I also recognize the need to show and use force against a people who behead, burn, cage and torture innocent individuals who are defenseless. People who do this, in the name of religion or otherwise, do not understand diplomacy. They are not interested in reconciliation. And they are not “on the run” anywhere except toward the front gates of bases manned by American Marines.
Because they don’t understand anything but force, I am forever relieved that the country of Jordan has entered the stage in the capacity it has.
After one of their soldiers was burned alive and that burning was placed on the web for the world to see, they have chosen to respond with force. Good. At least somebody is.
You see, when there is a bully on the block, that bully will continue to punk everyone he can until somebody stands up to him, is ready to fight back, and is ready to “hit him back as many times as you need to in order to secure your safety.” Will Jordan do this? I don’t know. But what I do know is they have symbolically done more with the little they have than America has with all her might.
Now, given, it hasn’t been all that long since America was something to be feared. When I left Iraq, America was in a good gun fight. When Bush left Washington, DC, we were winning that fight. So while I believe that we are weak kneed, and are viewed as such around the world in 2015, all is not lost.
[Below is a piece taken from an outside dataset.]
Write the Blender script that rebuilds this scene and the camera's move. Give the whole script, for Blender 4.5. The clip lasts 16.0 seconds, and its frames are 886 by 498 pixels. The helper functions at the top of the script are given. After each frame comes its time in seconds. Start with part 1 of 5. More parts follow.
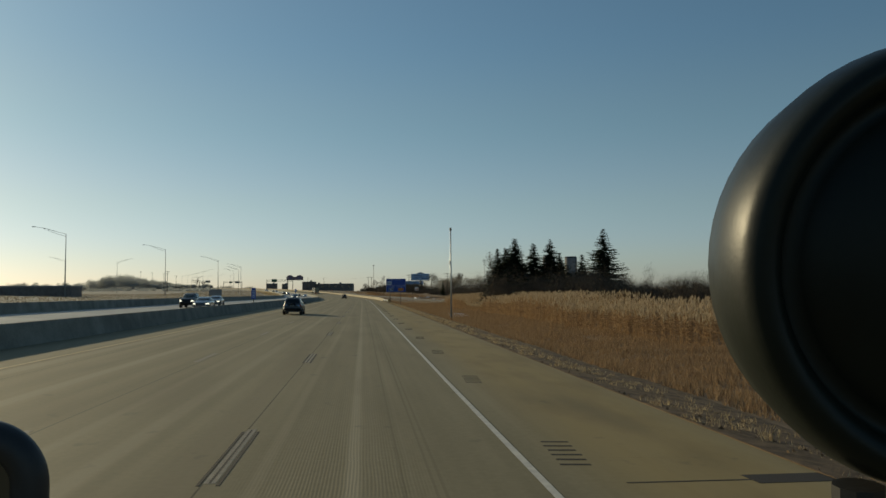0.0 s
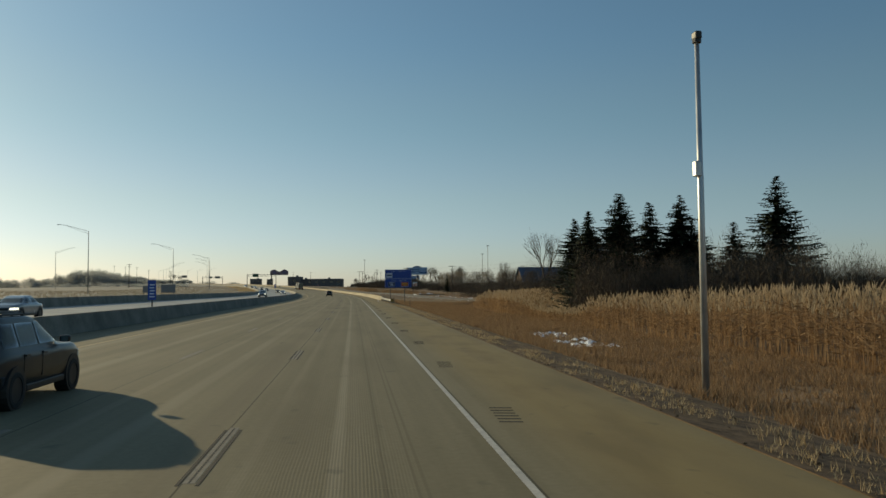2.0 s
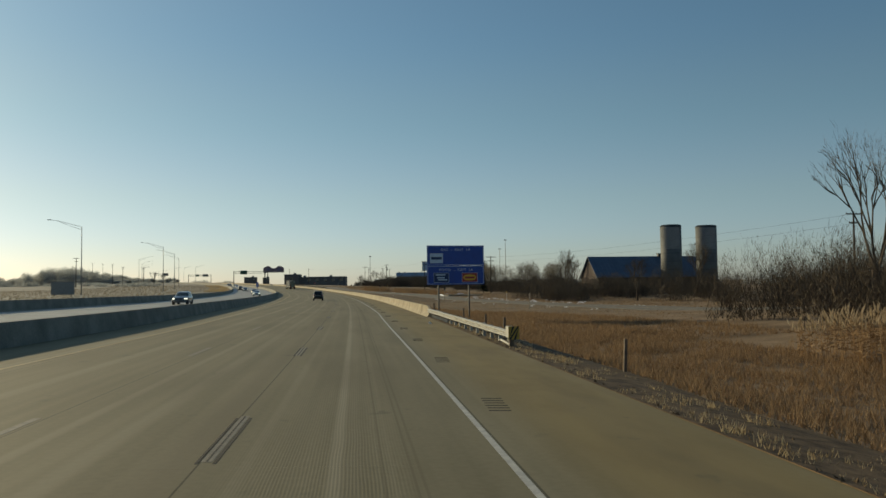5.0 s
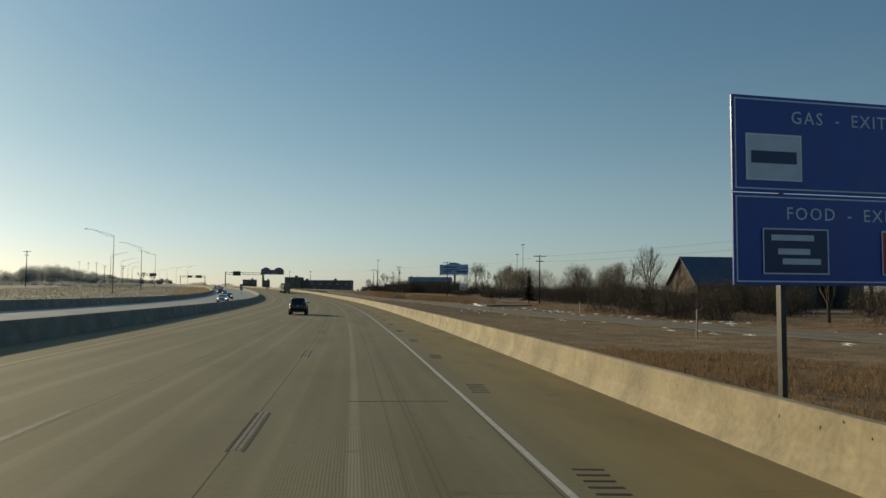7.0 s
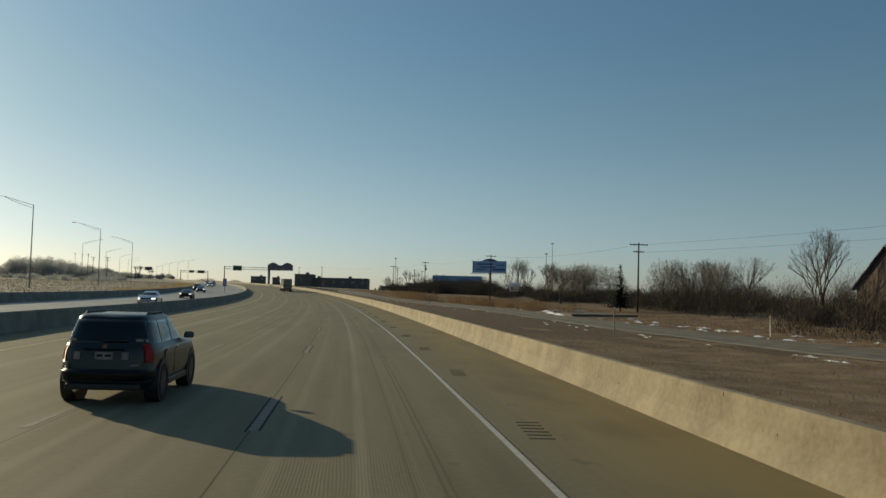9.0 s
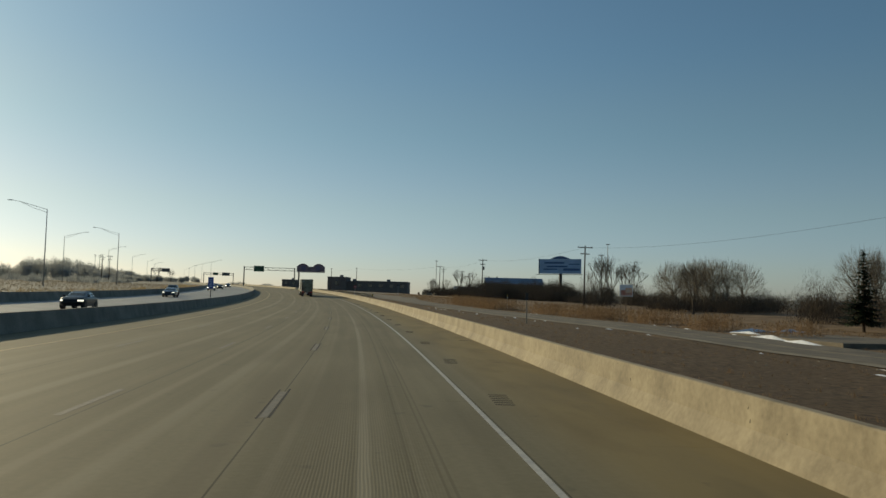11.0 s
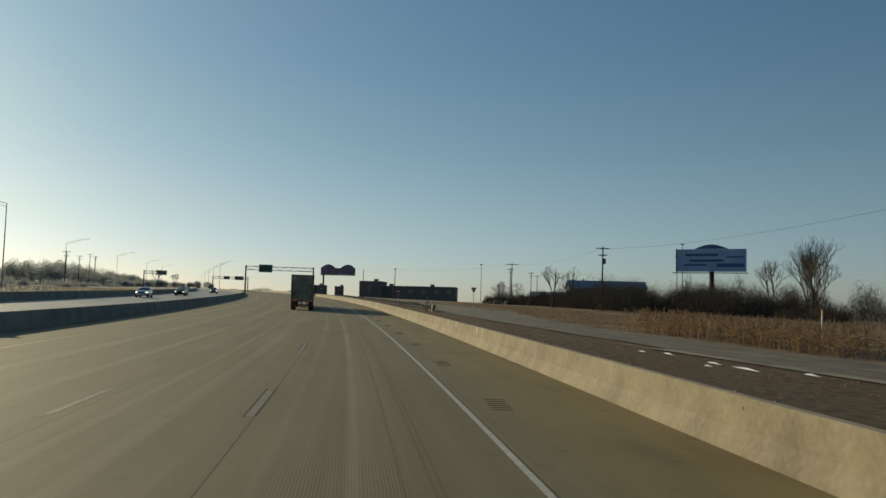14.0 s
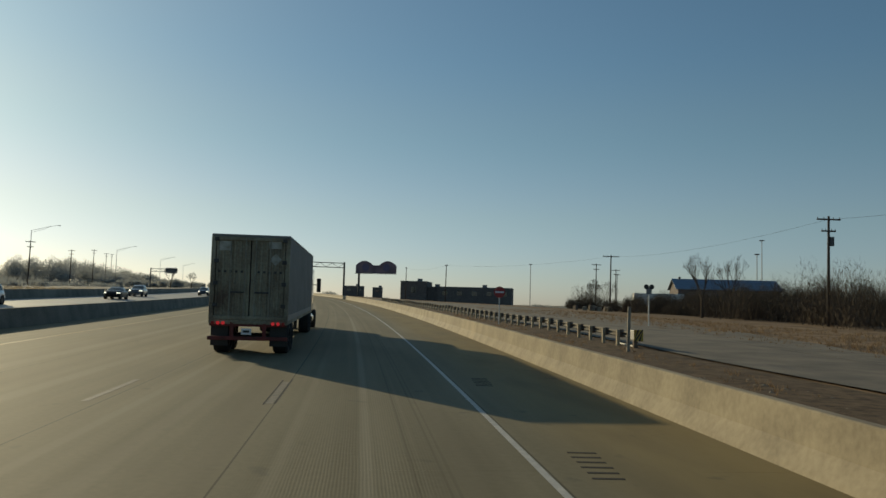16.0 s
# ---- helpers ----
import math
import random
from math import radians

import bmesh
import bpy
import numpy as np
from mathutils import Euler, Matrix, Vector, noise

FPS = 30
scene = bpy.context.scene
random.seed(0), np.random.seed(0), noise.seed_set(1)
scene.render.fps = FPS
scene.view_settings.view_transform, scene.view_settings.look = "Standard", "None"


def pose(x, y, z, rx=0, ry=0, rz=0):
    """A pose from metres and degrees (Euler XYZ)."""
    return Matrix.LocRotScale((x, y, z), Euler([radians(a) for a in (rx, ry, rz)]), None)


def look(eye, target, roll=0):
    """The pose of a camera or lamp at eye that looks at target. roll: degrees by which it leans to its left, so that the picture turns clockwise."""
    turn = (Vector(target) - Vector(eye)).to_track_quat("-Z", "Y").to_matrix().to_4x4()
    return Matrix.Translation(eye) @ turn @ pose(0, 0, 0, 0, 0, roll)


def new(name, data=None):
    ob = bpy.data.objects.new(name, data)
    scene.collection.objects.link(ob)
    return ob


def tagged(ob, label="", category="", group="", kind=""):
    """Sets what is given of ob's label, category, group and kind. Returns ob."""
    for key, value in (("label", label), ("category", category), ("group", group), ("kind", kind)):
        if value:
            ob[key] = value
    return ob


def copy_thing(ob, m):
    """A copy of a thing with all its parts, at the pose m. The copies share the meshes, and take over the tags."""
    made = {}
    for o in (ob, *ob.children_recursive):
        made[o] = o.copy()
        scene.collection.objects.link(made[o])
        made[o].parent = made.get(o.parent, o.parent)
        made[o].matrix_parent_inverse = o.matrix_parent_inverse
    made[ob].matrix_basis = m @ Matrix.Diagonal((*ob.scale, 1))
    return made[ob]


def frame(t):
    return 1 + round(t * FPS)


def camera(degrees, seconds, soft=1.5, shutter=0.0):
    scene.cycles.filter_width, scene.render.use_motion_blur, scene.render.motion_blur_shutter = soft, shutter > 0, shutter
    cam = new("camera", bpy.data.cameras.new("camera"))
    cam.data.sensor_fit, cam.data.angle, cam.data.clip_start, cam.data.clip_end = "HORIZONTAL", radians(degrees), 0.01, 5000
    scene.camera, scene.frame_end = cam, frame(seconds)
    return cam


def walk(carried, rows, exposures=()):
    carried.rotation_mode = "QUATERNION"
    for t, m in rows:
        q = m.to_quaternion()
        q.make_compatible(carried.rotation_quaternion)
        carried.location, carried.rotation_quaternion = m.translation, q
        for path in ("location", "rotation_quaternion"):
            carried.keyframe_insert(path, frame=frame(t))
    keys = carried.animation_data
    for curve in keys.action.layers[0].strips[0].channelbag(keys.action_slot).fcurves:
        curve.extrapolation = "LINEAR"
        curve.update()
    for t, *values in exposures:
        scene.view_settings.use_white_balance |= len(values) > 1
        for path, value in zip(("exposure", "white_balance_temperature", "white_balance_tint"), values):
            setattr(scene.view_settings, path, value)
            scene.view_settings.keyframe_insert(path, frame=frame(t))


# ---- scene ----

But the way to gain that back isn’t by praising Michael Moore and Seth Rogan for badmouthing one of America’s modern-day heroes. It isn’t regained by electing passive leaders who can’t seem to mutter the words “Radical Islam.” It isn’t by creating bully legislation and legislation protecting everybody from everything including their own shadows.
It’s done by being willing, as a nation and as individual citizens, to realize that war is sometimes necessary – and when we get in it, we do so with the resolve to accept nothing short of victory. It’s done by teaching our children there are some things worth fighting for. We do it by not letting those who would have us wear elbow pads and helmets to leave our home continue to wussify our nation through media and Hollywood, public schools and universities.
Man up, America, and quit letting pacifists ruin the honor we give our heroes, and villains continue to run amok without response or repercussion.